Was it, though? One of my favorite episodes of The West Wing has always been the one where Ainsley Hayes, a Republican hired by the show’s fictional Democratic administration, explains to her male colleague why she opposes the Equal Rights Amendment. “Because it’s humiliating,” she exasperatedly says. “A new amendment we vote on declaring that I am equal under the law to a man? I am mortified to discover there’s reason to believe I wasn’t before.”

Despite being on the opposite end of the political spectrum as Ainsley, I’ve always loved this dialogue. It encapsulates the gist of my argument for the unconstitutionality of same-sex marriage bans. As far back as the mid-00s, I was arguing both that discrimination against gay people violated the Civil Rights Act because it was sex discrimination and that marriage bans violated my rights as guaranteed by the 14th Amendment.

I’m not a lawyer, but the wisdom of this position prevailed in two separate Supreme Court cases. In Harris Funeral Homes vs EEOC, the Court found that discriminating against LGBT people in employment violates Title XII of the Civil Rights Act. Five years earlier, in Obergefell v. Hodges, the Court ruled that bans on same-sex marriage violated the due process and equal protection clauses of the 14th Amendment. I didn’t need a new law to have the right to marry the man I love, because I had that right all along.

This would be news to Cruz. “The way the Constitution is set up… is to convince your fellow citizens, and if you succeeded in convincing your fellow citizens, then your state would change the laws to reflect those views,” he said. “In Obergefell, the court said, ‘No, we know better than you guys do, and now every state must sanction and permit gay marriage.’”

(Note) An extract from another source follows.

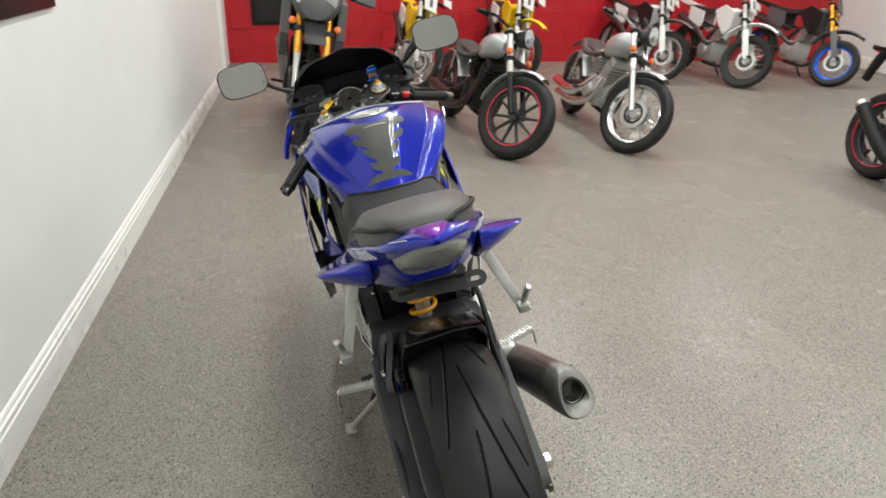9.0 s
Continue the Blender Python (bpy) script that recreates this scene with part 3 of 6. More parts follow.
    for s, x, y, z in ((1, 0.142, 0.044, 0.292), (-1, 0.16, 0.043, 0.294)):
        part("paddock_spool", lathe([(0, 0.006), (0, 0.013), (0.003, 0.0135), (0.006, 0.009), (0.018, 0.009), (0.021, 0.0145), (0.026, 0.0145), (0.027, 0.012), (0.027, 0.006), (0.012, 0.005)], (s * x, y, z), (s, 0, 0), 24), BLUE_ANODISED, a, "blue anodised stand spool")
        part("spool_washer", lathe([(0, 0.022), (0.004, 0.022), (0.005, 0.02)], (s * (x - 0.003), y, z), (s, 0, 0), 24), HOSE, a)
    # warning stickers
    for ring in ([(0.333, 0.447), (0.306, 0.431), (0.311, 0.409), (0.339, 0.425)], [(0.299, 0.44), (0.268, 0.419), (0.242, 0.383), (0.25, 0.357), (0.281, 0.381), (0.308, 0.404)]):
        part("sticker", slab(ring, -0.161, -0.1585, "x", 0), WARN_LABEL, a, "silver warning sticker")
    part("chain_guard", slab([(0.17, 0.486), (0.1, 0.487), (0.0, 0.473), (-0.138, 0.445), (-0.128, 0.428), (-0.02, 0.43), (0.07, 0.437), (0.14, 0.437), (0.19, 0.45)], -0.112, -0.078, "x", 0.004), SATIN_BLACK, bike, "black chain guard")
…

This is beside the point. We don’t need a new amendment. My right to marry was always in the Constitution.

“I am a citizen of this country,” Ainsley tells her annoyed Democratic colleague. “I am not a special subset in need of your protection. I do not need to have my rights handed down to me by a bunch of old, white men. The same [Amendment] 14 that protects you protects me.”

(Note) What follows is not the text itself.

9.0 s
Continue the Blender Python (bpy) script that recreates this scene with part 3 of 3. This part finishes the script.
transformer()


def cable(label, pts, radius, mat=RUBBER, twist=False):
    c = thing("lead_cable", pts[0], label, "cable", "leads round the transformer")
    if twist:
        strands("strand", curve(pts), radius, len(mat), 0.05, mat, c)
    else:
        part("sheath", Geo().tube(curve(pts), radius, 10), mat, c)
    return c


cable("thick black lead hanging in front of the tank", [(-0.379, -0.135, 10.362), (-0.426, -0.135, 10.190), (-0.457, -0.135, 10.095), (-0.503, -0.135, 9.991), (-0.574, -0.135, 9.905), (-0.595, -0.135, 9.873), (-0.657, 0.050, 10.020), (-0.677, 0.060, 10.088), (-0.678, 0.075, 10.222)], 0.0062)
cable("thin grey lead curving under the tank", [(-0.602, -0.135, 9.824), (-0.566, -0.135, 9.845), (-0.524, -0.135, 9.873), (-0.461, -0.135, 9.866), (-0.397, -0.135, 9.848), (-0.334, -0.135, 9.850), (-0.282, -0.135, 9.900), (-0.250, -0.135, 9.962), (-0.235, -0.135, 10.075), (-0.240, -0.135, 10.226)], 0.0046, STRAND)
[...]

My right to marry someone of the same sex is explicitly spelled out in both the “due process” and “equal protection” clauses of the 14th Amendment. No less than the Supreme Court of the United States of America agrees with me.

Of course, precedent means nothing to this group of reactionary Republican operatives cosplaying as justices. What Cruz and Thomas are arguing is deadly serious. They’re claiming that the 14th Amendment – and the right to due process and equal protection under the law – does not apply to gay Americans and indeed that it applies only to whom they say it does.

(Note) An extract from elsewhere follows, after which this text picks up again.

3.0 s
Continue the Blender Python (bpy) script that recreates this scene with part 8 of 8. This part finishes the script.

That is a terrifying prospect. If the 14th Amendment does not apply to every American, it applies to no American. Republicans want to strip us of equal protection (something they’ve long desired to do) and due process to enforce their unpopular, homophobic agenda. This is part of their grand plan to march us towards a Christian nationalist hellscape where the only people with rights are those holding the most reactionary positions. Anyone to the left of Fred Phelps need not apply.

This is not a country I want to live in. The same 14th Amendment that protects Ted Cruz and Clarence Alito protects me. It must. Otherwise, what is the point of the Constitution?

Either I am equal before the law, or I am not. If I am not equal before the law, then I cannot support this country. It is owed none of my allegiance. If the 14th Amendment – or the entire Constitution for that matter – only applies to some and not all Americans, it isn’t a legitimate document. The right – if not those in positions of power, the people who vote to put them there – should think long and hard about what that means.

After all, if they can take away the rights of women, or the rights of gay Americans, they can take away your rights, too. Ainsley used the word “humiliating.” I would use the word “infuriating.”

I’m glad the Democrats are proposing a bill to protect the rights of American citizens against a vicious attack from the far-right Republicans. I’m insulted that it is even necessary, though, and I am outraged that we need a new law declaring that I am equal under the law to straight people – because I am mortified to discover there is reason to believe I wasn’t before.